= Cadiz Freedom Swim =

South African open water swimming race

The Cadiz Freedom Swim is an extreme 7.5 km open water swimming race from Robben Island to Big Bay, Bloubergstrand, Cape Town, South Africa.
It takes place annually close to Freedom Day (27 April, the date of South Africa's first democratic elections in 1994 when Nelson Mandela was elected President, marking the end of the Apartheid era and the freedom of the people).

The Cadiz Freedom Swim is recognised as one of the world's most extreme sea races due to the extremely cold water of the Atlantic Ocean (averages around 13–14 °Celsius), unpredictable sea and weather conditions, and the presence of great white sharks.

== History ==

The first officially recorded Robben Island swim happened in 1909 when Henry Charteris Hooper swam from the island to the old Cape Town harbour, it took him 6 hours 55 minutes to swim the distance of about 11 km.

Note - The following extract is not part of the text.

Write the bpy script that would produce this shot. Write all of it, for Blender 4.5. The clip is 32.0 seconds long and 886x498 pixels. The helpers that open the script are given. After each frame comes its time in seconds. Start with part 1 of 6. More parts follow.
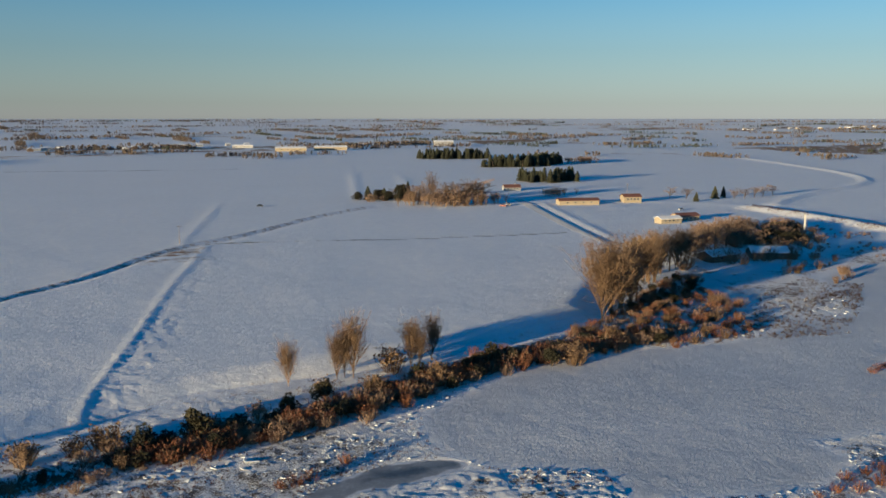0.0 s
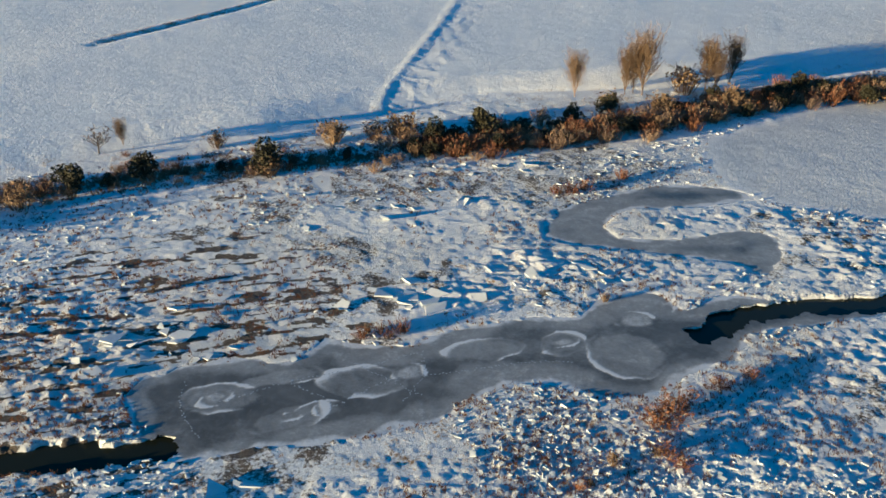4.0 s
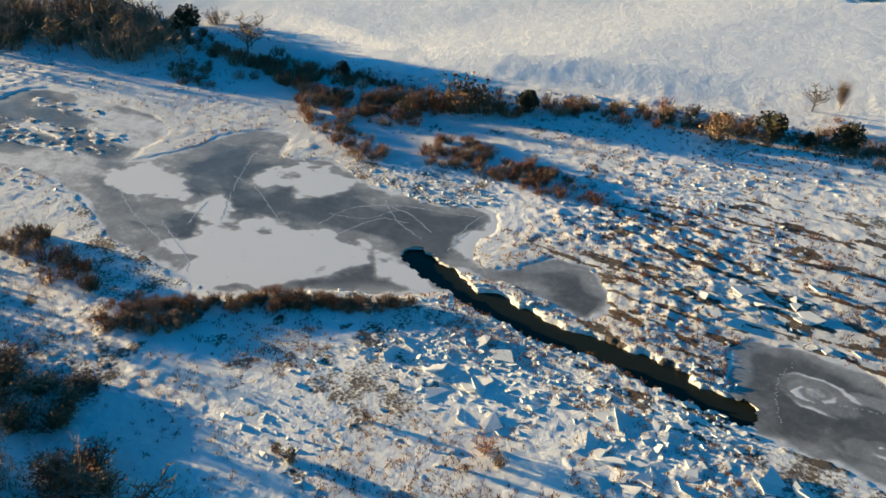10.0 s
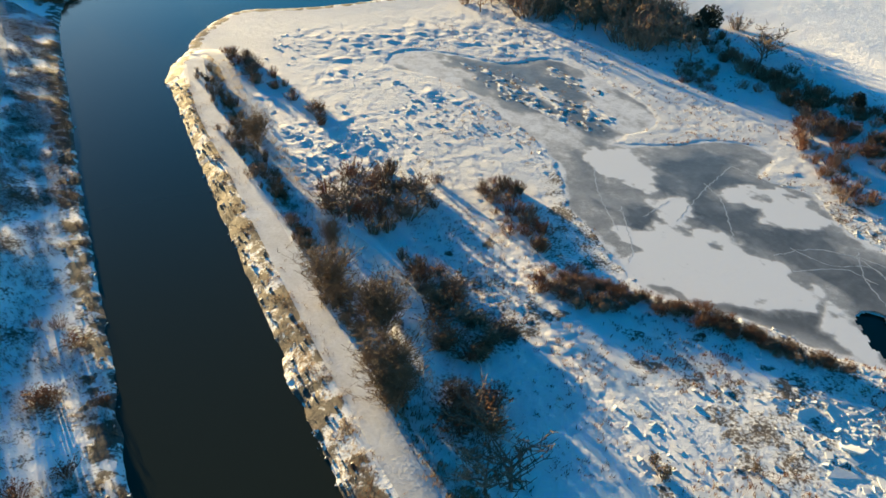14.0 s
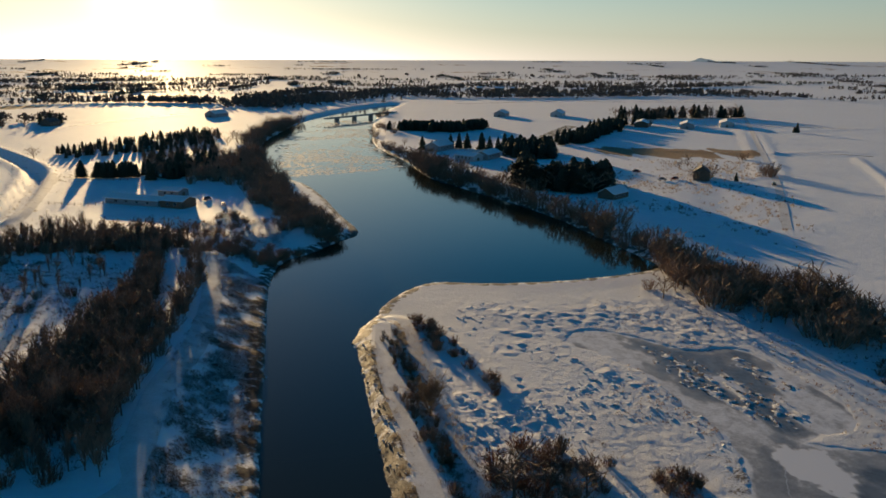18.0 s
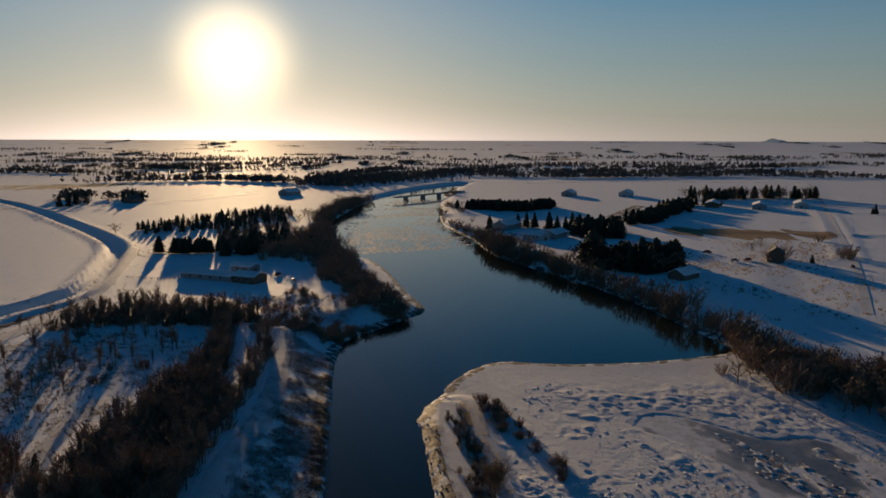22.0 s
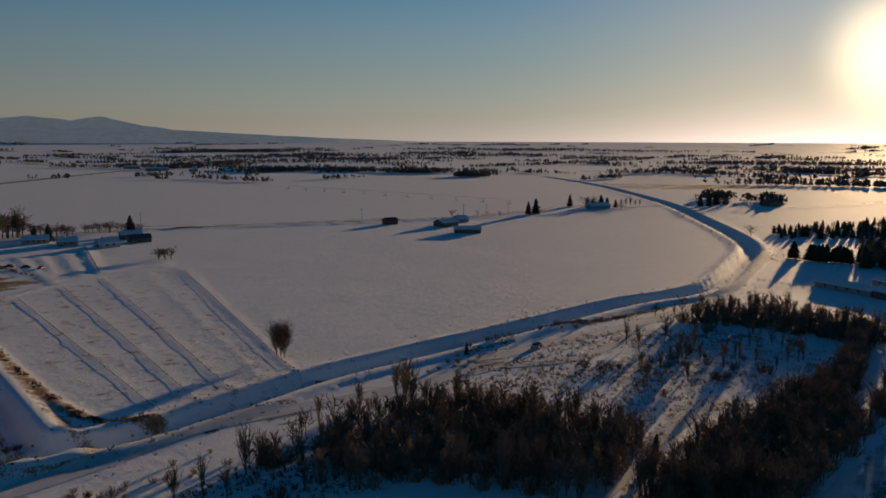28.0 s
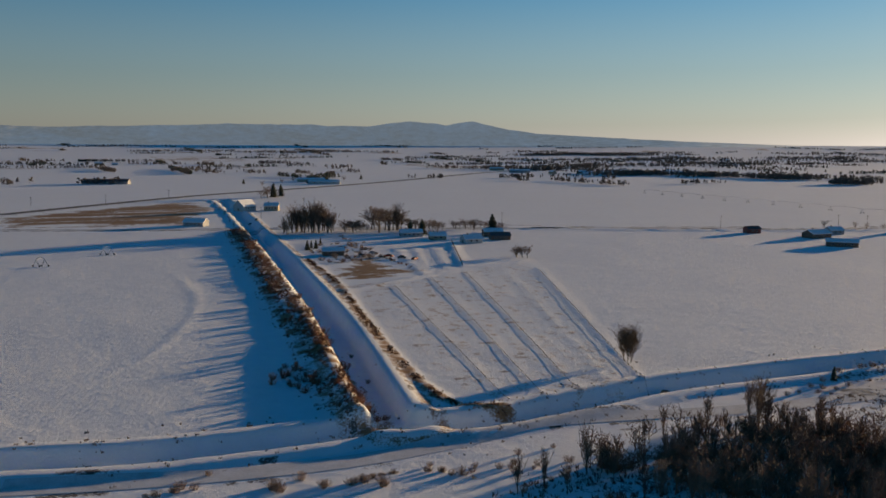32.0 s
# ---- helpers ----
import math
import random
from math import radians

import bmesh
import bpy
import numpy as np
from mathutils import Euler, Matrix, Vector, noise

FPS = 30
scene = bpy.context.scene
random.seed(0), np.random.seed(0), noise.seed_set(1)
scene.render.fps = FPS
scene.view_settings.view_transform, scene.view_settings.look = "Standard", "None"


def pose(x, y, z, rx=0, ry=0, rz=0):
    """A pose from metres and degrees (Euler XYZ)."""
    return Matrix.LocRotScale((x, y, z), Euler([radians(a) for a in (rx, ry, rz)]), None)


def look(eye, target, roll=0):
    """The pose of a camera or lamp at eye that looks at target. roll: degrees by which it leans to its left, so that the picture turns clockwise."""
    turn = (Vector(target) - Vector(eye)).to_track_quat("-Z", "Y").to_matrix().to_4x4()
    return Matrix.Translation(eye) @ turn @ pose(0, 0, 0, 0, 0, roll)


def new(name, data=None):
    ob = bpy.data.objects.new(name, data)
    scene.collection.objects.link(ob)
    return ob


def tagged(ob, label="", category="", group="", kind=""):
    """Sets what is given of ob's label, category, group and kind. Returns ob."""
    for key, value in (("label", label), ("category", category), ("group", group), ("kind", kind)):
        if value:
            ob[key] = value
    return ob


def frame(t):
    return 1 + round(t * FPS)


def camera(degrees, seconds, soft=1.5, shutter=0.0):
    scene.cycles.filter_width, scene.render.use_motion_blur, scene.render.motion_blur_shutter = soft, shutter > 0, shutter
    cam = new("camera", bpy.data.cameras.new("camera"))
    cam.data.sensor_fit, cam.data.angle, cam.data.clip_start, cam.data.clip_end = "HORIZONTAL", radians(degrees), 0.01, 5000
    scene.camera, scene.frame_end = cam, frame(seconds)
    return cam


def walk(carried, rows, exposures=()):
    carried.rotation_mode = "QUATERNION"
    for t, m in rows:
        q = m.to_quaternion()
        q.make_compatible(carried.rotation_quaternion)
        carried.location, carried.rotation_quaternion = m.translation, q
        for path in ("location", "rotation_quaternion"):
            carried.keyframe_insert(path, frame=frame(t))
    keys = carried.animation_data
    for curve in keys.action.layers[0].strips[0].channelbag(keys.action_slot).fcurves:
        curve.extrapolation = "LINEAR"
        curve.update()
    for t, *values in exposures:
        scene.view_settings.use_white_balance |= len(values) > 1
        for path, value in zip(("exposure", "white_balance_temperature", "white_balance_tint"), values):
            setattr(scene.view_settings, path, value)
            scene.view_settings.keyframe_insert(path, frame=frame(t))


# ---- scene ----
cam = camera(55.06, 32.0, soft=1.6)
ROWS = [
    (0.0, 0.00, 0.00, 65.00, -9.04, -8.88, 0.00),
    (0.5, 0.24, 0.35, 64.85, -6.13, -9.08, -0.03),
    (1.0, 0.20, 0.61, 64.77, -3.60, -9.38, 0.01),
    (1.5, 0.16, 0.74, 64.72, -1.47, -9.77, 0.01),
    (2.0, 0.04, 0.72, 64.74, 0.55, -11.69, -0.01),
    (2.5, 0.17, 0.91, 64.73, 2.65, -18.55, -0.02),
    (3.0, 0.55, 1.40, 64.27, 5.22, -23.07, -0.01),
    (3.5, 0.67, 1.04, 64.10, 7.91, -26.07, 0.04),
    (5.5, 0.46, 1.81, 64.40, 21.66, -30.79, 0.06),
    (6.0, 0.50, 1.86, 64.39, 25.66, -30.82, 0.07),
    (6.5, 0.40, 1.83, 64.41, 29.54, -30.89, 0.06),
    (7.0, 0.29, 1.88, 64.32, 33.62, -30.91, 0.04),
    (7.5, 0.26, 1.95, 64.28, 37.81, -30.94, 0.03),
    (8.0, 0.14, 2.05, 64.20, 42.02, -30.99, 0.04),
    (8.5, 0.12, 2.05, 64.24, 46.21, -31.04, 0.01),
    (9.0, 0.02, 2.26, 64.07, 50.32, -31.07, 0.01),
    (9.5, -0.02, 2.35, 64.00, 54.60, -31.10, -0.00),
    (10.0, -0.01, 2.39, 64.05, 59.16, -31.12, 0.04),
    (10.5, -0.15, 2.51, 63.89, 63.86, -31.12, 0.09),
    (11.0, -0.24, 2.74, 63.95, 68.44, -31.17, 0.18),
    (11.5, -0.28, 2.81, 63.86, 72.75, -31.15, 0.15),
    (12.0, -0.30, 2.84, 63.94, 76.90, -31.17, 0.12),
    (12.5, -0.25, 2.91, 64.04, 81.13, -31.18, 0.11),
    (13.0, -0.05, 3.01, 64.14, 85.37, -31.17, 0.09),
    (13.5, -0.10, 3.01, 64.12, 89.54, -31.17, 0.09),
    (14.0, -0.11, 3.19, 64.17, 93.68, -31.17, -0.01),
    (14.5, -0.33, 3.12, 63.90, 97.53, -27.79, -0.11),
    (15.0, -0.41, 3.08, 63.59, 98.10, -22.61, -0.19),
    (15.5, -0.49, 3.25, 63.33, 98.56, -17.42, -0.24),
    (17.5, -0.55, 3.37, 63.26, 105.05, -12.72, -0.17),
    (18.0, -0.47, 3.38, 63.28, 106.34, -12.66, -0.19),
    (18.5, -0.42, 3.39, 63.41, 106.75, -12.49, -0.19),
    (19.0, -0.37, 3.38, 63.39, 107.15, -12.08, -0.18),
    (19.5, -0.39, 3.35, 63.43, 107.56, -10.88, -0.20),
    (20.0, -0.37, 3.37, 63.25, 108.00, -9.59, -0.18),
    (20.5, -0.44, 3.33, 63.32, 108.39, -8.37, -0.19),
    (21.0, -0.39, 3.35, 63.38, 108.82, -7.42, -0.17),
    (21.5, -0.37, 3.36, 63.35, 109.38, -7.41, -0.19),
    (22.0, -0.64, 3.27, 63.33, 110.88, -7.41, -0.17),
    (22.5, -0.83, 3.27, 63.37, 114.06, -7.42, -0.15),
    (23.0, -1.04, 3.15, 63.46, 117.32, -7.44, -0.09),
    (23.5, -1.08, 3.06, 63.41, 122.31, -7.43, -0.11),
    (24.0, -1.05, 2.97, 63.34, 126.96, -7.41, -0.13),
    (24.5, -1.33, 2.76, 63.43, 130.46, -7.43, -0.17),
    (25.0, -1.36, 2.64, 63.35, 133.57, -7.42, -0.18),
    (25.5, -1.41, 2.58, 63.22, 136.82, -7.41, -0.20),
    (27.5, -1.75, 2.05, 62.82, 148.99, -7.34, -0.18),
    (28.0, -1.89, 1.82, 62.79, 152.07, -7.33, -0.20),
    (28.5, -1.90, 1.78, 62.73, 155.06, -7.30, -0.23),
    (29.0, -1.90, 1.78, 62.75, 157.92, -7.28, -0.24),
    (29.5, -1.99, 1.82, 62.61, 160.75, -7.24, -0.21),
    (30.0, -2.09, 1.87, 62.64, 163.77, -7.23, -0.20),
    (30.5, -2.17, 1.67, 62.60, 166.90, -7.20, -0.19),
    (31.0, -2.23, 1.52, 62.54, 170.11, -7.19, -0.18),
    (31.5, -2.14, 1.38, 62.43, 173.21, -7.16, -0.23),
    (32.0, -2.05, 1.37, 62.61, 175.72, -7.19, -0.30),
]
EXPOSURES = [(0.0, 0.82, 6200, -8), (2.0, 0.78, 6250, -10), (3.5, 1.28, 6350, -13), (6.0, 1.56, 6600, -13), (9.0, 1.76, 7500, -11), (13.0, 1.88, 7900, -11), (14.0, 2.02, 7800, -12), (15.0, 2.15, 7700, -10), (15.5, 2.05, 7800, -7), (17.5, 0.74, 7800, -4), (19.0, 0.55, 7500, -2), (21.0, 0.0, 7500, 3), (22.0, -0.2, 7500, 5), (25.5, -0.26, 7700, 8), (28.0, -0.3, 7600, 6), (30.0, 0.2, 7450, 3), (32.0, 0.43, 7200, 1)]
walk(cam, [(t, pose(x, y, z, 90 + pitch, roll, yaw)) for t, x, y, z, yaw, pitch, roll in ROWS], EXPOSURES)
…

Cadiz Holdings began sponsoring an annual Robben Island to Bloubergstrand event in 2007 which then became known as the Cadiz Freedom Swim. The event was held for the benefit of Vista Nova School.

The record for the fastest swim was set in 2005, in a time just over 1 hour 33 minutes, while the record for the most crossings is 68 times by Theodore Yach.
The swim is attempted by people of all ages – the youngest person to complete it being 12 years and the oldest 65 years.